Goal of the exercise
Copy each line of the data below exactly, leaving out pictures.

........

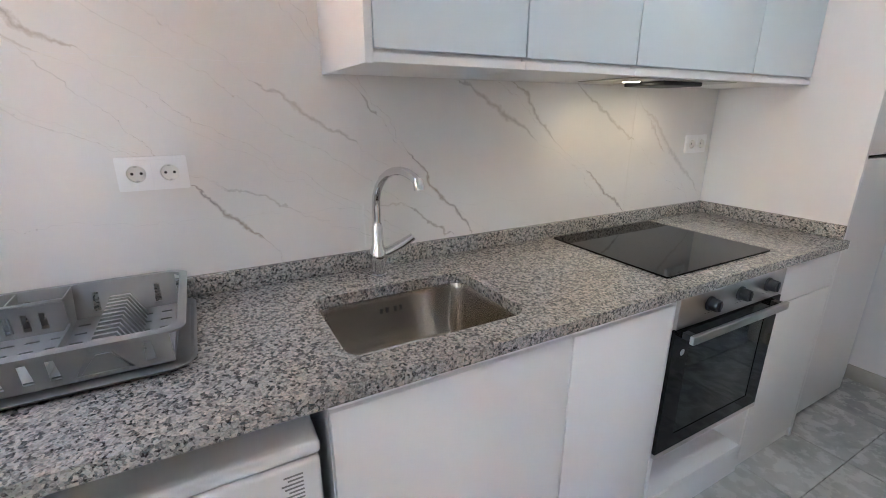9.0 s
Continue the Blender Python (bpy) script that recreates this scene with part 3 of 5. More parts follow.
# terrace door, standing open, and its fixed frame
ob = thing("door_6", (-2.0, 3.70, 0.25), "white aluminium terrace door frame with hinges, door open", "door", kind="structure")
part("jamb", B(XP, XP + 0.06, 3.70, 3.76, 0.25, 2.22, bevel=0.003), ALU, ob)
part("jamb", B(-1.27, -1.21, 3.70, 3.76, 0.25, 2.22, bevel=0.003), ALU, ob)
part("head", B(XP + 0.06, -1.27, 3.70, 3.76, 2.16, 2.22, bevel=0.003), ALU, ob)
part("threshold", B(XP, -1.21, 3.69, 3.77, 0.25, 0.265, bevel=0.003), ALU, ob)
for z in (0.42, 1.24, 2.0):
    part("hinge", lathe(bmesh.new(), [(0.009, z), (0.009, z + 0.09)], (XP + 0.062, 3.692, 0), 10), ALU, ob, "white knuckle hinge")
leaf = part("leaf", B(-2.52, -2.02, 3.84, 3.885, 0.27, 2.15, bevel=0.004), ALU, ob, "door leaf folded back against the outer wall")

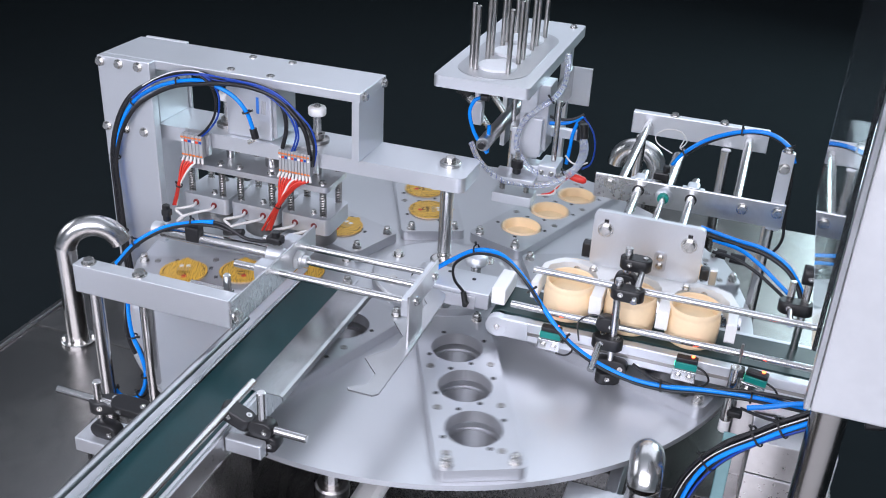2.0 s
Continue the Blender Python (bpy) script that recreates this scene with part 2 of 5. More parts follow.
def machine_base():
    base = empty("machine_cabinet", "brushed stainless steel machine cabinet with flat deck", "machine cabinet")
    bm = B(); box(bm, -0.792, 0.783, -0.30, 0.84, DECK_Z - 0.04, DECK_Z, 0.003)
    part("deck", bm, DECK, base)
    bm = B(); box(bm, -0.792, -0.14, -1.1, -0.302, DECK_Z - 0.04, DECK_Z, 0.003)
    part("deck_wing", bm, DECK, base)
    bm = B(); box(bm, -0.788, 0.779, -0.28, 0.82, -0.992, DECK_Z - 0.042, 0.003)
    part("cabinet", bm, DECK, base)
    bm = B(); box(bm, -0.788, -0.15, -1.08, -0.284, -0.992, DECK_Z - 0.042, 0.003)
    part("side_cabinet", bm, DECK, base)
    bm = B(); box(bm, -0.775, -0.771, -1.1, 0.84, DECK_Z + 0.0005, DECK_Z + 0.006)
    part("deck_lip", bm, BRUSH, base)
    bm = B(); box(bm, 0.430, 0.783, -0.64, -0.302, DECK_Z - 0.04, DECK_Z, 0.003)
    part("deck_wing", bm, DECK, base)
    bm = B(); box(bm, 0.440, 0.779, -0.63, -0.284, -0.992, DECK_Z - 0.042, 0.003)
    part("side_cabinet", bm, DECK, base)
    return base


# ---------------------------------------------------------------- turntable
HOLES = (0.2801, 0.3946, 0.5091)
HOLE_R = 0.046


def cell(bm, cx, cy, hx, hy, r, z, n=32, flip=False):
    """A flat rectangle with a round hole: rings of quads."""
    inner, outer = [], []
    for i in range(n):
        a = 2 * math.pi * (i + 0.5) / n
        c, s = math.cos(a), math.sin(a)
        k = min(hx / abs(c) if abs(c) > 1e-9 else 9, hy / abs(s) if abs(s) > 1e-9 else 9)
        inner.append(bm.verts.new((cx + r * c, cy + r * s, z)))
        outer.append(bm.verts.new((cx + k * c, cy + k * s, z)))
    for i in range(n):
        j = (i + 1) % n
        bm.faces.new((inner[i], inner[j], outer[j], outer[i]))
    for sx, sy in ((1, 1), (-1, 1), (-1, -1), (1, -1)):
        i = math.floor(math.atan2(sy * hy, sx * hx) * n / (2 * math.pi) - 0.5) % n
        near = (i, (i + 1) % n)
        corner = bm.verts.new((cx + sx * hx, cy + sy * hy, z))
        bm.faces.new((outer[near[0]], corner, outer[near[1]]))
    return inner


def holed_plate(bm, half, r0, r1, z0, z1, corner, hole_r=HOLE_R):
    """A plate along +x with three holes, rounded ends, between two heights."""
    pitch = 0.05723
    for z in (z0, z1):
        rows = [cell(bm, h, 0, pitch, half, hole_r, z) for h in HOLES]
        if z == z0:
            low = rows
        for xe, s in ((r0, -1), (r1, 1)):
            xa = HOLES[0] - pitch if s < 0 else HOLES[2] + pitch
            arc = [(xe - s * corner + s * corner * math.cos(t), half - corner + corner * math.sin(t)) for t in np.linspace(0, math.pi / 2, 6)]
            pts = [(xa, -half)] + [(x, -y) for x, y in arc[::-1]] + arc + [(xa, half)]
            bm.faces.new([bm.verts.new((x, y, z)) for x, y in pts])
    for a, b in zip(low, rows):
        for i in range(len(a)):
            j = (i + 1) % len(a)
            bm.faces.new((a[i], a[j], b[j], b[i])).smooth = True
    rim = []
    for xe, s in ((r1, 1), (r0, -1)):
        arc = [(xe - s * corner + s * corner * math.cos(t), half - corner + corner * math.sin(t)) for t in np.linspace(0, math.pi / 2, 6)]
        pts = [(x, -y) for x, y in arc[::-1]] + arc
        rim += pts if s > 0 else pts[::-1]
    lo = [bm.verts.new((x, y, z0)) for x, y in rim]
    hi = [bm.verts.new((x, y, z1)) for x, y in rim]
    for i in range(len(rim)):
        j = (i + 1) % len(rim)
        bm.faces.new((lo[i], lo[j], hi[j], hi[i]))
    bmesh.ops.remove_doubles(bm, verts=bm.verts, dist=1.2e-4)
    return bm


DISC_R = 0.616
DISC_Z = -0.022


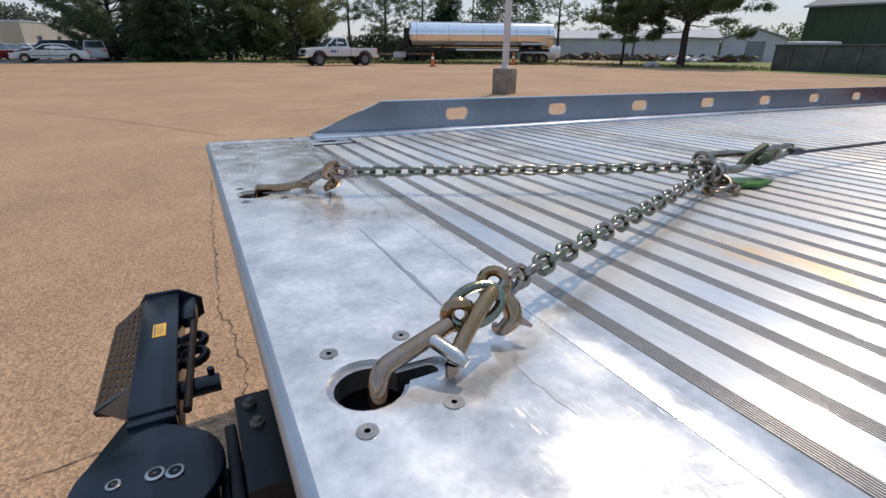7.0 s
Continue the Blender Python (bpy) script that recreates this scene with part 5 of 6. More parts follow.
def block_building(name, label, a, b, depth, height, mat, openings, roof_mat):
    """A flat-roofed hall; a to b is the front. openings: distance along it, sill, width, height."""
    length = math.hypot(b[0] - a[0], b[1] - a[1])
    ang = math.atan2(b[1] - a[1], b[0] - a[0])
    ob = thing(name, label, "building", m=Matrix.Translation((a[0], a[1], 0)) @ Matrix.Rotation(ang, 4, "Z"))
    bm = bmesh.new()
    holes = [[(u, s), (u + w, s), (u + w, s + h), (u, s + h)] for u, s, w, h in openings]
    sheet(bm, [(0, -0.1), (length, -0.1), (length, height), (0, height)], holes, 0.0, 0.25, along_y)
    part("wall", bm, mat, ob)
    part("wall", boxed(0, 0.25, 0.252, depth, -0.1, height), mat, ob)
    part("wall", boxed(length - 0.25, length, 0.252, depth, -0.1, height), mat, ob)
    part("wall", boxed(0.252, length - 0.252, depth - 0.25, depth, -0.1, height), mat, ob)
    part("roof", boxed(-0.05, length + 0.05, -0.06, depth + 0.05, height + 0.004, height + 0.16, bevel=0.02), roof_mat, ob)
    for u in np.arange(6, length - 1, 6.0):
        part("panel_joint", boxed(u - 0.03, u + 0.03, -0.012, 0.0, 0, height - 0.02), roof_mat, ob)
    for u, s, w, h in openings:
        win = part("window", boxed(u + 0.002, u + w - 0.002, 0.10, 0.14, s + 0.002, s + h - 0.002), WINDOW_DARK, ob)
        part("sill", boxed(u - 0.05, u + w + 0.05, -0.06, 0.0, s - 0.08, s - 0.002), roof_mat, win)
    return ob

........

Task answer
9.0 s
Continue the Blender Python (bpy) script that recreates this scene with part 3 of 5. More parts follow.
# terrace door, standing open, and its fixed frame
ob = thing("door_6", (-2.0, 3.70, 0.25), "white aluminium terrace door frame with hinges, door open", "door", kind="structure")
part("jamb", B(XP, XP + 0.06, 3.70, 3.76, 0.25, 2.22, bevel=0.003), ALU, ob)
part("jamb", B(-1.27, -1.21, 3.70, 3.76, 0.25, 2.22, bevel=0.003), ALU, ob)
part("head", B(XP + 0.06, -1.27, 3.70, 3.76, 2.16, 2.22, bevel=0.003), ALU, ob)
part("threshold", B(XP, -1.21, 3.69, 3.77, 0.25, 0.265, bevel=0.003), ALU, ob)
for z in (0.42, 1.24, 2.0):
    part("hinge", lathe(bmesh.new(), [(0.009, z), (0.009, z + 0.09)], (XP + 0.062, 3.692, 0), 10), ALU, ob, "white knuckle hinge")
leaf = part("leaf", B(-2.52, -2.02, 3.84, 3.885, 0.27, 2.15, bevel=0.004), ALU, ob, "door leaf folded back against the outer wall")

2.0 s
Continue the Blender Python (bpy) script that recreates this scene with part 2 of 5. More parts follow.
def machine_base():
    base = empty("machine_cabinet", "brushed stainless steel machine cabinet with flat deck", "machine cabinet")
    bm = B(); box(bm, -0.792, 0.783, -0.30, 0.84, DECK_Z - 0.04, DECK_Z, 0.003)
    part("deck", bm, DECK, base)
    bm = B(); box(bm, -0.792, -0.14, -1.1, -0.302, DECK_Z - 0.04, DECK_Z, 0.003)
    part("deck_wing", bm, DECK, base)
    bm = B(); box(bm, -0.788, 0.779, -0.28, 0.82, -0.992, DECK_Z - 0.042, 0.003)
    part("cabinet", bm, DECK, base)
    bm = B(); box(bm, -0.788, -0.15, -1.08, -0.284, -0.992, DECK_Z - 0.042, 0.003)
    part("side_cabinet", bm, DECK, base)
    bm = B(); box(bm, -0.775, -0.771, -1.1, 0.84, DECK_Z + 0.0005, DECK_Z + 0.006)
    part("deck_lip", bm, BRUSH, base)
    bm = B(); box(bm, 0.430, 0.783, -0.64, -0.302, DECK_Z - 0.04, DECK_Z, 0.003)
    part("deck_wing", bm, DECK, base)
    bm = B(); box(bm, 0.440, 0.779, -0.63, -0.284, -0.992, DECK_Z - 0.042, 0.003)
    part("side_cabinet", bm, DECK, base)
    return base


# ---------------------------------------------------------------- turntable
HOLES = (0.2801, 0.3946, 0.5091)
HOLE_R = 0.046


def cell(bm, cx, cy, hx, hy, r, z, n=32, flip=False):
    """A flat rectangle with a round hole: rings of quads."""
    inner, outer = [], []
    for i in range(n):
        a = 2 * math.pi * (i + 0.5) / n
        c, s = math.cos(a), math.sin(a)
        k = min(hx / abs(c) if abs(c) > 1e-9 else 9, hy / abs(s) if abs(s) > 1e-9 else 9)
        inner.append(bm.verts.new((cx + r * c, cy + r * s, z)))
        outer.append(bm.verts.new((cx + k * c, cy + k * s, z)))
    for i in range(n):
        j = (i + 1) % n
        bm.faces.new((inner[i], inner[j], outer[j], outer[i]))
    for sx, sy in ((1, 1), (-1, 1), (-1, -1), (1, -1)):
        i = math.floor(math.atan2(sy * hy, sx * hx) * n / (2 * math.pi) - 0.5) % n
        near = (i, (i + 1) % n)
        corner = bm.verts.new((cx + sx * hx, cy + sy * hy, z))
        bm.faces.new((outer[near[0]], corner, outer[near[1]]))
    return inner


def holed_plate(bm, half, r0, r1, z0, z1, corner, hole_r=HOLE_R):
    """A plate along +x with three holes, rounded ends, between two heights."""
    pitch = 0.05723
    for z in (z0, z1):
        rows = [cell(bm, h, 0, pitch, half, hole_r, z) for h in HOLES]
        if z == z0:
            low = rows
        for xe, s in ((r0, -1), (r1, 1)):
            xa = HOLES[0] - pitch if s < 0 else HOLES[2] + pitch
            arc = [(xe - s * corner + s * corner * math.cos(t), half - corner + corner * math.sin(t)) for t in np.linspace(0, math.pi / 2, 6)]
            pts = [(xa, -half)] + [(x, -y) for x, y in arc[::-1]] + arc + [(xa, half)]
            bm.faces.new([bm.verts.new((x, y, z)) for x, y in pts])
    for a, b in zip(low, rows):
        for i in range(len(a)):
            j = (i + 1) % len(a)
            bm.faces.new((a[i], a[j], b[j], b[i])).smooth = True
    rim = []
    for xe, s in ((r1, 1), (r0, -1)):
        arc = [(xe - s * corner + s * corner * math.cos(t), half - corner + corner * math.sin(t)) for t in np.linspace(0, math.pi / 2, 6)]
        pts = [(x, -y) for x, y in arc[::-1]] + arc
        rim += pts if s > 0 else pts[::-1]
    lo = [bm.verts.new((x, y, z0)) for x, y in rim]
    hi = [bm.verts.new((x, y, z1)) for x, y in rim]
    for i in range(len(rim)):
        j = (i + 1) % len(rim)
        bm.faces.new((lo[i], lo[j], hi[j], hi[i]))
    bmesh.ops.remove_doubles(bm, verts=bm.verts, dist=1.2e-4)
    return bm


DISC_R = 0.616
DISC_Z = -0.022


7.0 s
Continue the Blender Python (bpy) script that recreates this scene with part 5 of 6. More parts follow.
def block_building(name, label, a, b, depth, height, mat, openings, roof_mat):
    """A flat-roofed hall; a to b is the front. openings: distance along it, sill, width, height."""
    length = math.hypot(b[0] - a[0], b[1] - a[1])
    ang = math.atan2(b[1] - a[1], b[0] - a[0])
    ob = thing(name, label, "building", m=Matrix.Translation((a[0], a[1], 0)) @ Matrix.Rotation(ang, 4, "Z"))
    bm = bmesh.new()
    holes = [[(u, s), (u + w, s), (u + w, s + h), (u, s + h)] for u, s, w, h in openings]
    sheet(bm, [(0, -0.1), (length, -0.1), (length, height), (0, height)], holes, 0.0, 0.25, along_y)
    part("wall", bm, mat, ob)
    part("wall", boxed(0, 0.25, 0.252, depth, -0.1, height), mat, ob)
    part("wall", boxed(length - 0.25, length, 0.252, depth, -0.1, height), mat, ob)
    part("wall", boxed(0.252, length - 0.252, depth - 0.25, depth, -0.1, height), mat, ob)
    part("roof", boxed(-0.05, length + 0.05, -0.06, depth + 0.05, height + 0.004, height + 0.16, bevel=0.02), roof_mat, ob)
    for u in np.arange(6, length - 1, 6.0):
        part("panel_joint", boxed(u - 0.03, u + 0.03, -0.012, 0.0, 0, height - 0.02), roof_mat, ob)
    for u, s, w, h in openings:
        win = part("window", boxed(u + 0.002, u + w - 0.002, 0.10, 0.14, s + 0.002, s + h - 0.002), WINDOW_DARK, ob)
        part("sill", boxed(u - 0.05, u + w + 0.05, -0.06, 0.0, s - 0.08, s - 0.002), roof_mat, win)
    return ob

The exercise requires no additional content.